_AIM OF THE EXERCISE_
Begin with the line that contains "for path, value" and end with the line that contains "walk(cam, [(t, look(eye, target, roll))": copy that span of lines exactly, and nothing outside it.

_MATERIAL PROVIDED_
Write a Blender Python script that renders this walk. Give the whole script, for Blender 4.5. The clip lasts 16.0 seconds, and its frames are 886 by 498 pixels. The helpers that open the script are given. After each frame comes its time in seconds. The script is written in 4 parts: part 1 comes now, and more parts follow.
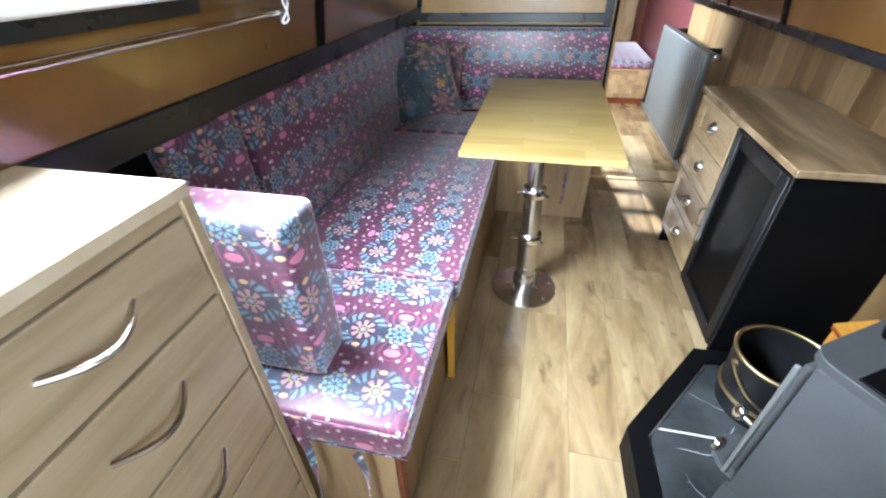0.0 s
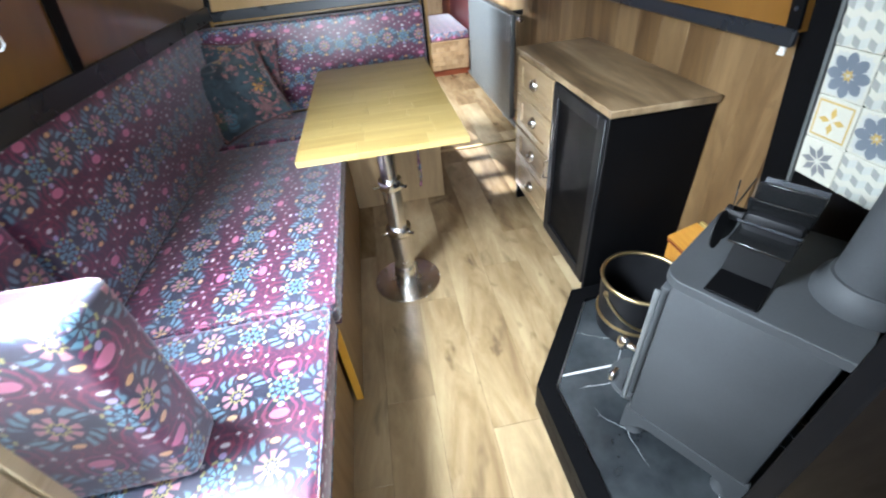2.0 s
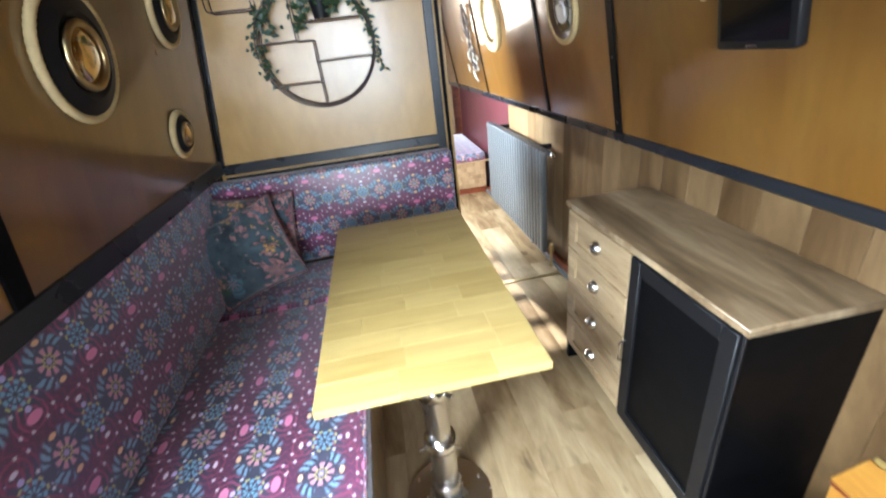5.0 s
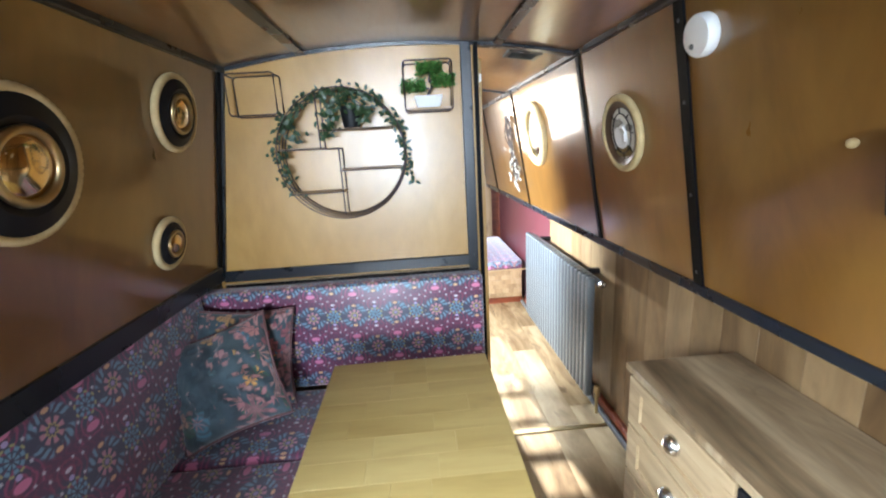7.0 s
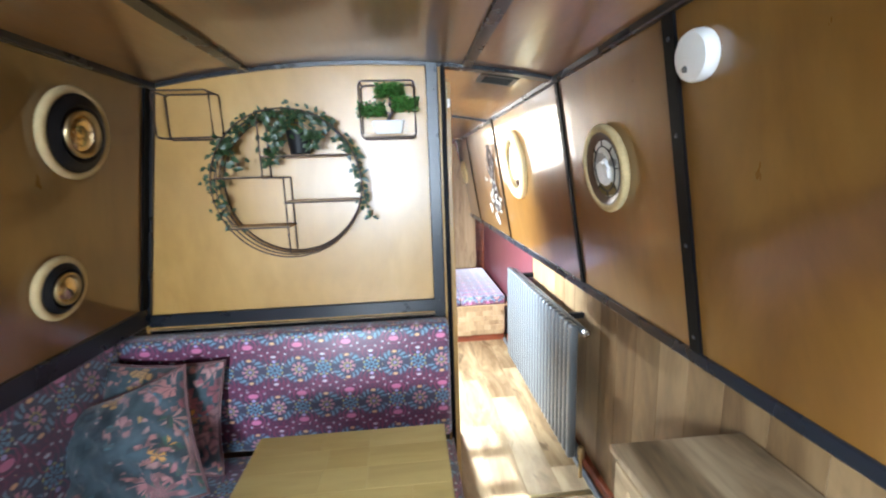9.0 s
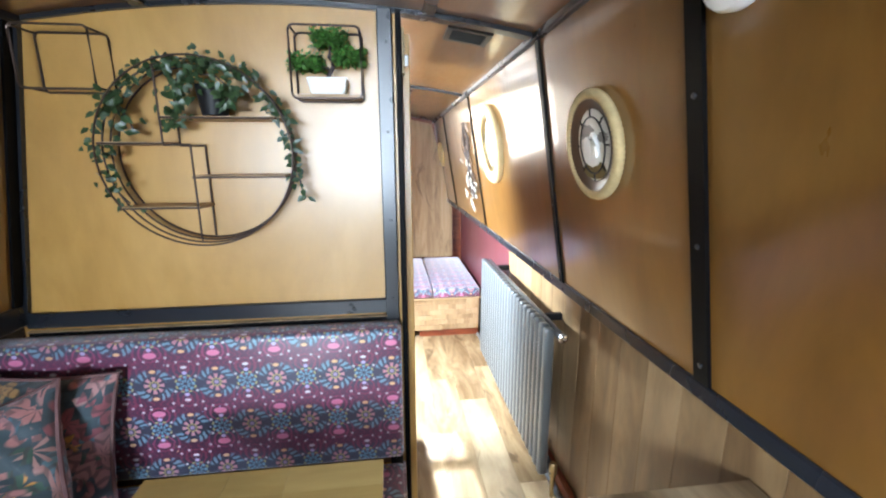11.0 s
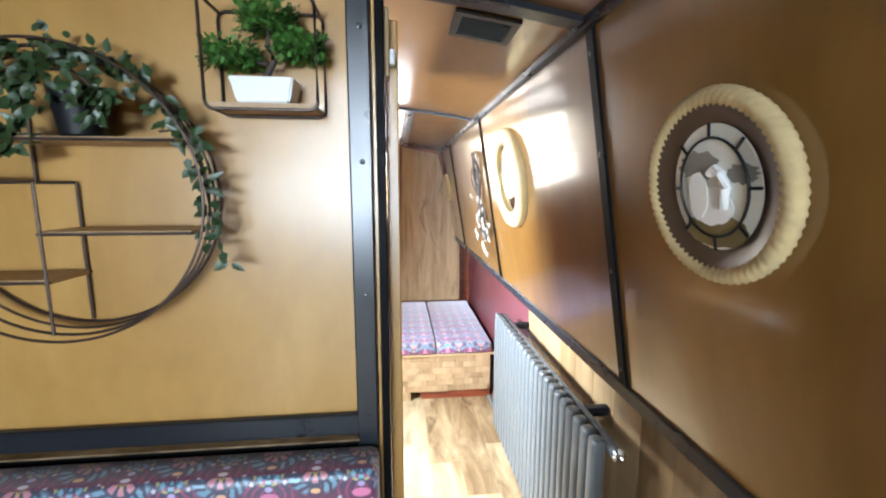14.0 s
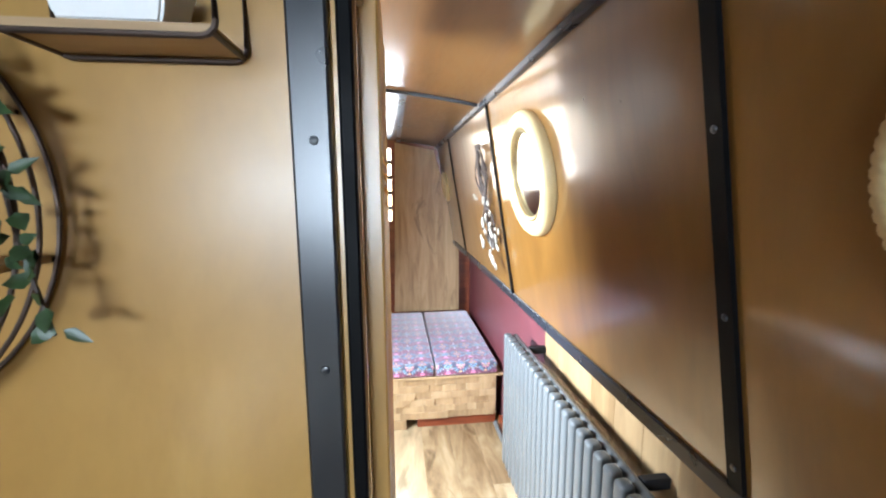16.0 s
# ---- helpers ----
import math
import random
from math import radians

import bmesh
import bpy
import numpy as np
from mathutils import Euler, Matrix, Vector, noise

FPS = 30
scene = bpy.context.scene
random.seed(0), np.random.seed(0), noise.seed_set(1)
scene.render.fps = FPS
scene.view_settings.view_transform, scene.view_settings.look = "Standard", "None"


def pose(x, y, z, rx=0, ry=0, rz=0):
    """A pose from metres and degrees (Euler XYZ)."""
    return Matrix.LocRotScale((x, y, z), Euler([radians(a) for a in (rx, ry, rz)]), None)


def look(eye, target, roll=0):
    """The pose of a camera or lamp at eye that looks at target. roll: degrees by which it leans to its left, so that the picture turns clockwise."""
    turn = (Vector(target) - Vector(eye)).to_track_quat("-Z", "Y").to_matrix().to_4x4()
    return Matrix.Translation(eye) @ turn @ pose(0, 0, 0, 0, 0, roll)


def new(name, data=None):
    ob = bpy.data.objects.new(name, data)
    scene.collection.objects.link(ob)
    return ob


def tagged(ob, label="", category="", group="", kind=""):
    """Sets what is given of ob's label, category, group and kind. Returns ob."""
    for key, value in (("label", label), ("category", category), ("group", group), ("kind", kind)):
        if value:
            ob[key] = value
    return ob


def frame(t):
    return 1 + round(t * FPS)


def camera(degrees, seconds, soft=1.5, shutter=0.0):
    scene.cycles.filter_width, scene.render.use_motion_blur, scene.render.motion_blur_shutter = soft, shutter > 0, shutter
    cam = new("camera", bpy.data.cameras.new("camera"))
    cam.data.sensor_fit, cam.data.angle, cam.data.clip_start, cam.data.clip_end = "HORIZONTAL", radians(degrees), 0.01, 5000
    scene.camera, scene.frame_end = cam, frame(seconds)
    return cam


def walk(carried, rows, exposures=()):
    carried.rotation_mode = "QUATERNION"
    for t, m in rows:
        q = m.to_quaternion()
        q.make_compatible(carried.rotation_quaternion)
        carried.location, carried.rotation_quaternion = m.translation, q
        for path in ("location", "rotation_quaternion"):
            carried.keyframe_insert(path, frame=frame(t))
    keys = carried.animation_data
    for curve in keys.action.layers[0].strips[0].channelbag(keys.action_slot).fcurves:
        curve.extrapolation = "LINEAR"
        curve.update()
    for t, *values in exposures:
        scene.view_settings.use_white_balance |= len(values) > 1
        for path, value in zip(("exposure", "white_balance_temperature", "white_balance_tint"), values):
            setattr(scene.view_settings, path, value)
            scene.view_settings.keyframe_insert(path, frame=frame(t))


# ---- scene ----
cam = camera(93.8, 16.0, 2.1, 0.5)
PATH = [
    (0, (0.551, 1.069, 1.297), (0.167, 2.657, 0.143), -1.6),
    (0.5, (0.577, 1.086, 1.287), (0.285, 2.665, 0.094), -3.0),
    (1, (0.588, 1.103, 1.282), (0.421, 2.687, 0.073), -4.6),
    (1.5, (0.593, 1.124, 1.288), (0.594, 2.706, 0.064), -5.6),
    (2, (0.587, 1.168, 1.284), (0.754, 2.735, 0.053), -6.2),
    (2.5, (0.565, 1.22, 1.287), (0.886, 2.765, 0.059), -6.3),
    (3, (0.554, 1.278, 1.298), (0.971, 2.812, 0.084), -6.6),
    (3.5, (0.524, 1.376, 1.304), (0.985, 2.925, 0.126), -6.7),
    (4, (0.519, 1.468, 1.319), (0.933, 3.086, 0.218), -7.3),
    (4.5, (0.5, 1.574, 1.334), (0.829, 3.275, 0.335), -7.2),
    (5, (0.538, 1.682, 1.425), (0.753, 3.467, 0.547), -7.2),
    (7.5, (0.631, 2.103, 1.499), (0.737, 4.057, 1.089), -3.2),
    (8, (0.624, 2.135, 1.511), (0.73, 4.099, 1.147), -3.1),
    (8.5, (0.665, 2.182, 1.513), (0.783, 4.147, 1.158), -2.7),
    (9, (0.759, 2.269, 1.507), (0.917, 4.23, 1.143), -2.0),
    (9.5, (0.854, 2.353, 1.503), (1.037, 4.307, 1.116), -1.5),
    (10, (0.883, 2.404, 1.487), (1.089, 4.346, 1.054), -1.1),
    (12.5, (0.855, 2.72, 1.47), (1.119, 4.655, 1.039), 0.6),
    (13, (0.865, 2.784, 1.482), (1.123, 4.727, 1.087), 0.8),
    (13.5, (0.908, 2.888, 1.488), (1.126, 4.846, 1.142), 0.5),
    (14, (0.939, 2.987, 1.501), (1.145, 4.954, 1.206), 0.1),
    (14.5, (0.943, 3.005, 1.517), (1.152, 4.973, 1.224), -0.1),
    (15, (0.954, 3.093, 1.513), (1.15, 5.064, 1.24), -0.4),
    (15.5, (0.959, 3.258, 1.503), (1.163, 5.228, 1.22), -0.5),
    (16, (0.955, 3.34, 1.498), (1.184, 5.305, 1.202), -0.3),
]
walk(cam, [(t, look(eye, target, roll)) for t, eye, target, roll in PATH], [(0.0, 2.1, 5700, 10), (3.0, 2.2, 5700, 10), (5.0, 2.4, 5600, 10), (7.5, 2.75, 5500, 10), (9.0, 2.85, 5500, 10), (13.0, 2.75, 5600, 10), (16.0, 2.5, 5500, 10)])

# ---- light ----
world = bpy.data.worlds.new("sky")
scene.world = world
world.use_nodes = True
_wn = world.node_tree.nodes
_sky = _wn.new("ShaderNodeTexSky")
_sky.sky_type, _sky.sun_disc = "NISHITA", False
_sky.sun_elevation, _sky.sun_rotation = radians(26.5), radians(-6)
world.node_tree.links.new(_sky.outputs[0], _wn["Background"].inputs[0])
_wn["Background"].inputs[1].default_value = 0.1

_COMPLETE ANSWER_
        for path, value in zip(("exposure", "white_balance_temperature", "white_balance_tint"), values):
            setattr(scene.view_settings, path, value)
            scene.view_settings.keyframe_insert(path, frame=frame(t))


# ---- scene ----
cam = camera(93.8, 16.0, 2.1, 0.5)
PATH = [
    (0, (0.551, 1.069, 1.297), (0.167, 2.657, 0.143), -1.6),
    (0.5, (0.577, 1.086, 1.287), (0.285, 2.665, 0.094), -3.0),
    (1, (0.588, 1.103, 1.282), (0.421, 2.687, 0.073), -4.6),
    (1.5, (0.593, 1.124, 1.288), (0.594, 2.706, 0.064), -5.6),
    (2, (0.587, 1.168, 1.284), (0.754, 2.735, 0.053), -6.2),
    (2.5, (0.565, 1.22, 1.287), (0.886, 2.765, 0.059), -6.3),
    (3, (0.554, 1.278, 1.298), (0.971, 2.812, 0.084), -6.6),
    (3.5, (0.524, 1.376, 1.304), (0.985, 2.925, 0.126), -6.7),
    (4, (0.519, 1.468, 1.319), (0.933, 3.086, 0.218), -7.3),
    (4.5, (0.5, 1.574, 1.334), (0.829, 3.275, 0.335), -7.2),
    (5, (0.538, 1.682, 1.425), (0.753, 3.467, 0.547), -7.2),
    (7.5, (0.631, 2.103, 1.499), (0.737, 4.057, 1.089), -3.2),
    (8, (0.624, 2.135, 1.511), (0.73, 4.099, 1.147), -3.1),
    (8.5, (0.665, 2.182, 1.513), (0.783, 4.147, 1.158), -2.7),
    (9, (0.759, 2.269, 1.507), (0.917, 4.23, 1.143), -2.0),
    (9.5, (0.854, 2.353, 1.503), (1.037, 4.307, 1.116), -1.5),
    (10, (0.883, 2.404, 1.487), (1.089, 4.346, 1.054), -1.1),
    (12.5, (0.855, 2.72, 1.47), (1.119, 4.655, 1.039), 0.6),
    (13, (0.865, 2.784, 1.482), (1.123, 4.727, 1.087), 0.8),
    (13.5, (0.908, 2.888, 1.488), (1.126, 4.846, 1.142), 0.5),
    (14, (0.939, 2.987, 1.501), (1.145, 4.954, 1.206), 0.1),
    (14.5, (0.943, 3.005, 1.517), (1.152, 4.973, 1.224), -0.1),
    (15, (0.954, 3.093, 1.513), (1.15, 5.064, 1.24), -0.4),
    (15.5, (0.959, 3.258, 1.503), (1.163, 5.228, 1.22), -0.5),
    (16, (0.955, 3.34, 1.498), (1.184, 5.305, 1.202), -0.3),
]
walk(cam, [(t, look(eye, target, roll)) for t, eye, target, roll in PATH], [(0.0, 2.1, 5700, 10), (3.0, 2.2, 5700, 10), (5.0, 2.4, 5600, 10), (7.5, 2.75, 5500, 10), (9.0, 2.85, 5500, 10), (13.0, 2.75, 5600, 10), (16.0, 2.5, 5500, 10)])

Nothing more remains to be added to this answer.